Il Sole 24 Ore, 20 giugno 2021
Com’è rassicurante l’animale fatto a pezzi
Il reparto della carne nei supermercati, con i tagli ordinati in vaschette di polistirolo e ricoperti di pellicola trasparente, ci trasmette un’idea rassicurante del cibo che compriamo. Anche nelle vetrine delle macellerie è sempre più raro vedere animali interi che non siano perfettamente scuoiati ed eviscerati. La sola parola «eviscerati» ormai ci fa un po’ ribrezzo. Ci sembra del tutto normale che un animale si presenti già diviso in comode porzioni maneggiabili e, soprattutto, che non ricordi minimamente l’aspetto che aveva da vivo.

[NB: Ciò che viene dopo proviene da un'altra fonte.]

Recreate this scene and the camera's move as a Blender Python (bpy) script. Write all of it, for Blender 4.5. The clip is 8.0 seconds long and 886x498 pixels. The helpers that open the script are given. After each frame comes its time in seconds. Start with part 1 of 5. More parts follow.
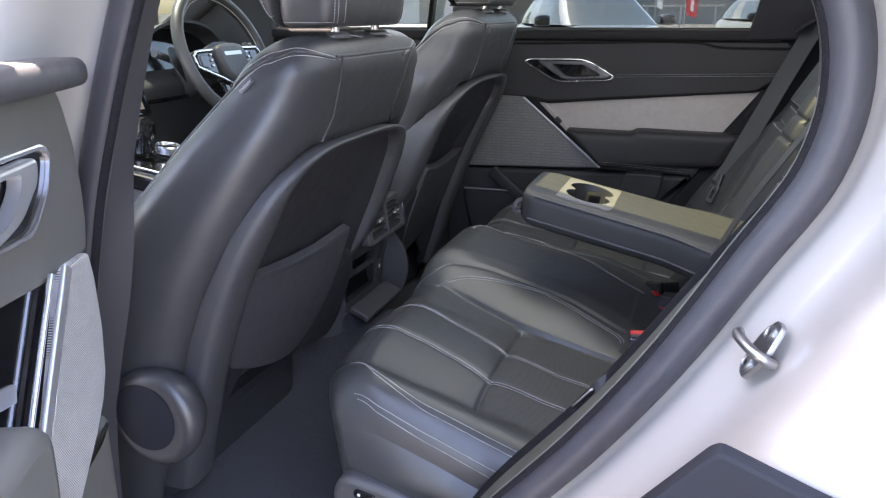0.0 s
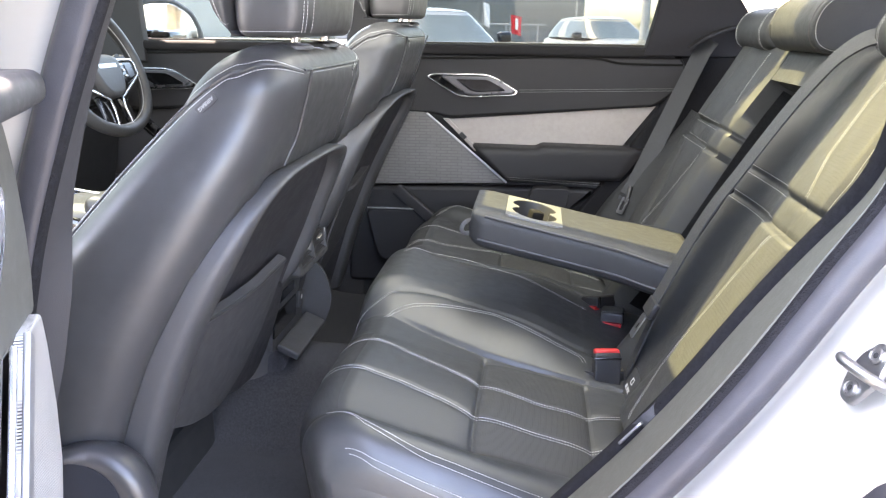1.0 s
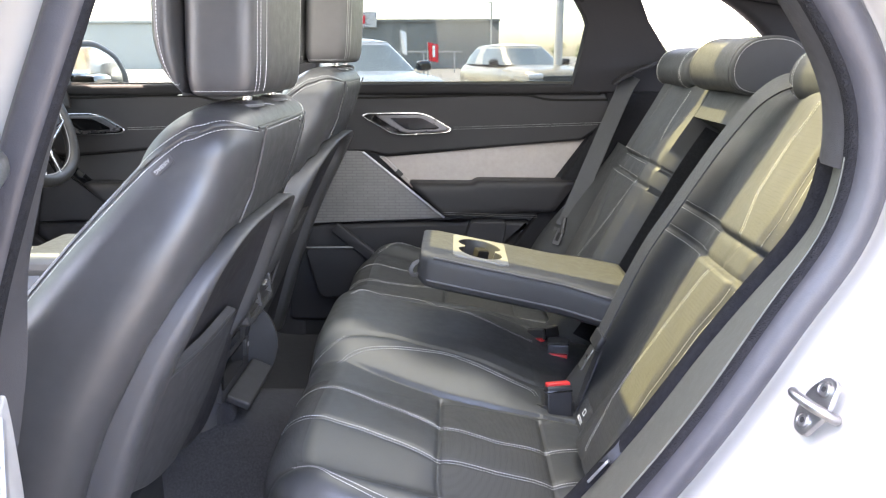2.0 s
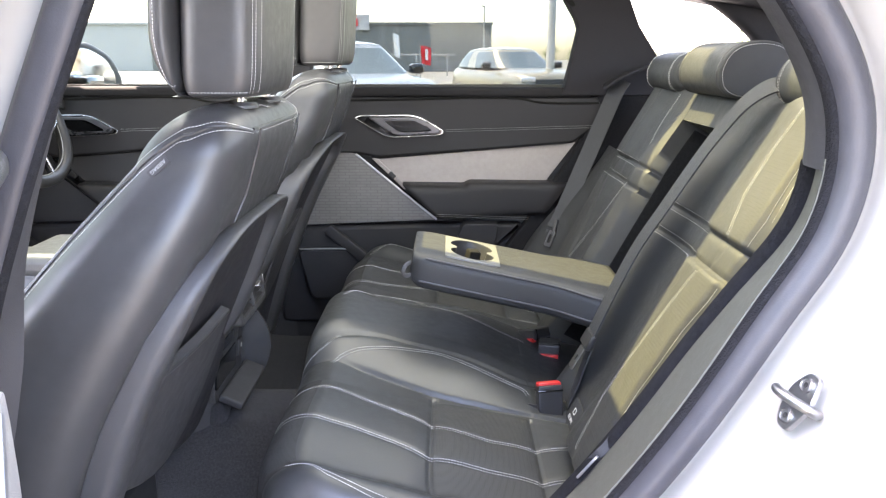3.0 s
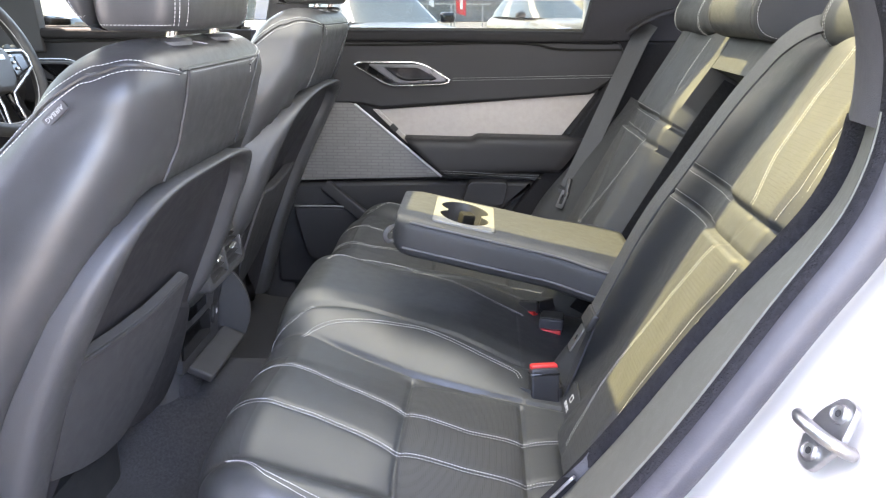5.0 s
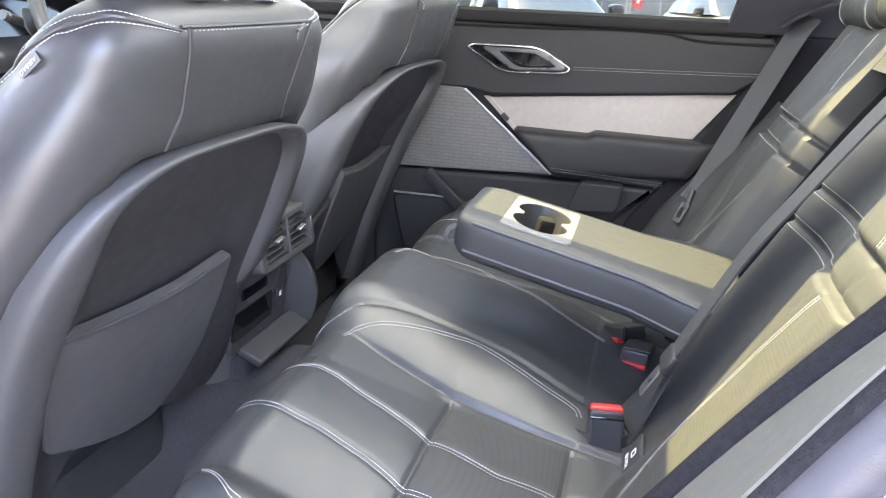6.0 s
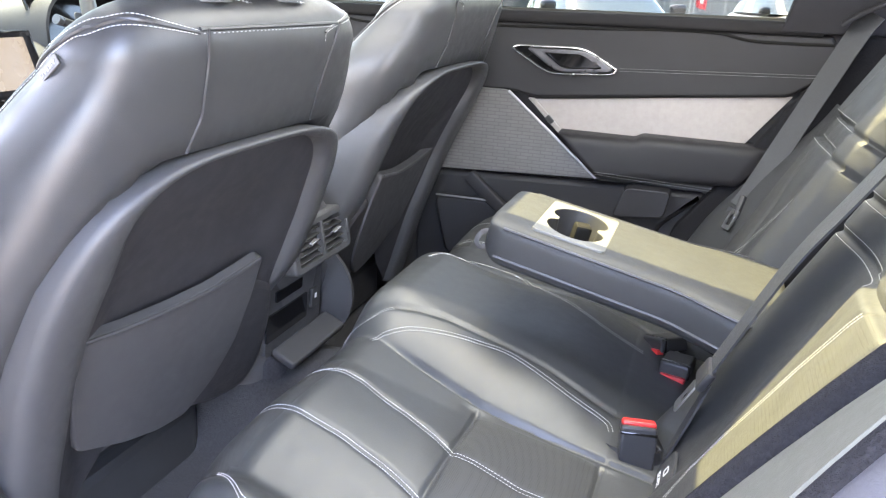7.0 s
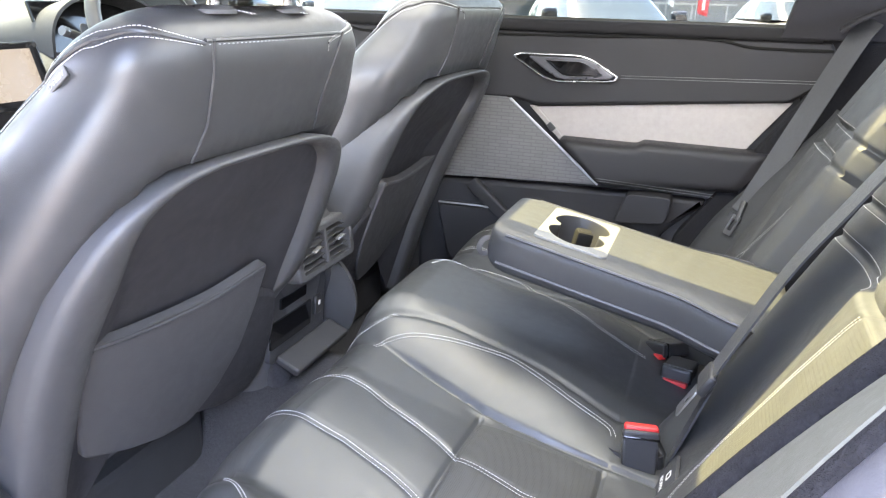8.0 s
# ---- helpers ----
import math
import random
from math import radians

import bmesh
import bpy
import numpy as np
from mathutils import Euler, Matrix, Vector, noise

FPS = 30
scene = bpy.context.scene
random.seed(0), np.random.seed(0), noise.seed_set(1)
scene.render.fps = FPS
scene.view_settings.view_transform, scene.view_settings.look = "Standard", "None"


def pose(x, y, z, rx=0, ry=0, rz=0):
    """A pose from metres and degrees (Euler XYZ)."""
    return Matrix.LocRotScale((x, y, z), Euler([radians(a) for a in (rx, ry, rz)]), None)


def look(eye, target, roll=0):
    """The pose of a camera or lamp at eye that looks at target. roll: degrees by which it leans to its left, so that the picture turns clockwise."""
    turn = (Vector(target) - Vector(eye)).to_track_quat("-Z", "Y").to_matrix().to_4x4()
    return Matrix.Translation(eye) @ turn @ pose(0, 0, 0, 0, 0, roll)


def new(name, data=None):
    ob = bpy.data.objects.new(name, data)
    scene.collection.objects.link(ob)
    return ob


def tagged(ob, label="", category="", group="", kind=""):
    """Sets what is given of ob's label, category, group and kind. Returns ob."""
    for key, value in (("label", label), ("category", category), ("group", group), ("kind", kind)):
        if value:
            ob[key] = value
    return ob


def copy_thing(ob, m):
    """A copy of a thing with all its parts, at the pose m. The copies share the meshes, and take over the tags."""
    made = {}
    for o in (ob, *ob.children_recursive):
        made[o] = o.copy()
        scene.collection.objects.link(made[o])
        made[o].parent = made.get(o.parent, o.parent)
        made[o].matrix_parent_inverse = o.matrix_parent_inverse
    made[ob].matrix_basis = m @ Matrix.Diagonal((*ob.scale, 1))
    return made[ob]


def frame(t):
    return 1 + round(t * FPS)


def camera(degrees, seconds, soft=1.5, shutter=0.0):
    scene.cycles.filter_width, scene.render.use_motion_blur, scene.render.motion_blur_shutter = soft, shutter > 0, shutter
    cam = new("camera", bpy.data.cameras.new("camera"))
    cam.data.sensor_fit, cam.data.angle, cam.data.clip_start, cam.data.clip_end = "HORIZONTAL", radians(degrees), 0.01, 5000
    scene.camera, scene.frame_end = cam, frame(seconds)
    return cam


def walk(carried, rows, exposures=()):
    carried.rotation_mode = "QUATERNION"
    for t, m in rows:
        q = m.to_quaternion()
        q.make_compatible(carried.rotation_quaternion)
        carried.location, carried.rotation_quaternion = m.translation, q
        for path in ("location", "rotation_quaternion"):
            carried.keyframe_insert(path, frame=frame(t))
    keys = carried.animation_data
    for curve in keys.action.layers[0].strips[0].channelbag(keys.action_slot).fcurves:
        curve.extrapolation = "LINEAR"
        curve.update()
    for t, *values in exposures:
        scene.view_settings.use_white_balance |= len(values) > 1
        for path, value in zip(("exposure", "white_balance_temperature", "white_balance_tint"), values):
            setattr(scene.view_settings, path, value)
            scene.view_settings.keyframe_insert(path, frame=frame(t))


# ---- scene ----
# Camera: a phone held at the open rear door of a car. x runs to the car's tail, y across it, z up.
cam = camera(62.4, 8.0, soft=1.2)
PATH = [
    (0, (0.266, -1.401, 1.264), (-0.384, 0.387, 0.646), -0.3),
    (0.5, (0.154, -1.343, 1.248), (-0.297, 0.513, 0.657), 1.5),
    (1, (0.053, -1.364, 1.257), (-0.181, 0.536, 0.678), 0.7),
    (1.5, (0.008, -1.383, 1.279), (-0.082, 0.539, 0.732), 0.2),
    (2, (0.012, -1.379, 1.292), (-0.023, 0.554, 0.78), -0.2),
    (3.5, (0.013, -1.398, 1.292), (0.001, 0.537, 0.788), 0.1),
    (4, (0.023, -1.381, 1.289), (0.008, 0.548, 0.759), 0.1),
    (4.2, (0.029, -1.367, 1.285), (0.011, 0.558, 0.744), 0.0),
    (5.3, (0.124, -1.172, 1.255), (-0.075, 0.709, 0.605), 1.1),
    (5.5, (0.151, -1.129, 1.246), (-0.14, 0.737, 0.588), 1.8),
    (6, (0.198, -1.076, 1.245), (-0.297, 0.747, 0.586), 2.7),
    (6.5, (0.219, -1.045, 1.243), (-0.38, 0.746, 0.585), 2.6),
    (7, (0.226, -1.044, 1.244), (-0.413, 0.733, 0.584), 2.1),
    (7.5, (0.228, -1.046, 1.244), (-0.419, 0.729, 0.589), 1.9),
    (8, (0.23, -1.052, 1.246), (-0.42, 0.727, 0.605), 1.7),
]
EXPOSURES = [(0, 4.0, 7200, 24), (0.3, 4.54, 7600, 24), (0.5, 4.82, 7650, 24), (1.0, 5.0, 7650, 23), (1.5, 5.0, 7650, 23), (2.0, 4.93, 7650, 23), (4.2, 4.89, 7650, 23), (5.5, 5.28, 7550, 23), (6.5, 5.49, 7500, 23), (8, 5.57, 7550, 23)]
walk(cam, [(t, look(eye, target, roll)) for t, eye, target, roll in PATH], EXPOSURES)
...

Questo approccio culturale è figlio della refrigerazione che ha permesso di allontanare il luogo di macellazione da quello di vendita, ribaltando anche il senso di ciò che fino a pochi anni fa era considerato «fresco» e «naturale». Basta sfogliare ricettari e riviste di cucina fino agli anni settanta per vedere fotografie di anatre con le teste a penzoloni, conigli e lepri in bella mostra con tanto di pelliccia e istruzioni per farli finire in pentola. Con questo non voglio sostenere che fosse meglio prima, ma è indubbio che la nascita di questa nuova sensibilità abbia causato un profondo cambiamento estetico dopo secoli di storia. I precedenti più immediati sono le nature morte del Sei-Settecento che, quando non ritraevano eleganti cesti di frutta, lasciavano spazio ad animali di ogni specie appena macellati pronti per essere venduti o appesi a testa in giù
in cucina.
Più indietro nel tempo troviamo i banchetti medievali che non erano da meno e Maestro Martino, il cuoco più celebre del Quattrocento, consigliava di servire il pavone arrosto rivestito della propria pelle, con tanto di penne e coda con la ruota. Nelle occasioni più coreografiche era del tutto normale mostrare ai convitati anche gli animali vivi che sarebbero stati cucinati di lì a poco. Oggi queste presentazioni sarebbero inaccettabili, ma fino a poche decine di anni fa erano l’espressione di quanto di più genuino poteva arrivare in tavola, direttamente dalla campagna o frutto della caccia nei boschi. Il nostro immaginario è cambiato a tal punto che mi chiedo se anche Obelix avrebbe il coraggio di farsi servire i cinghiali interi allo spiedo che ci facevano sognare da bambini.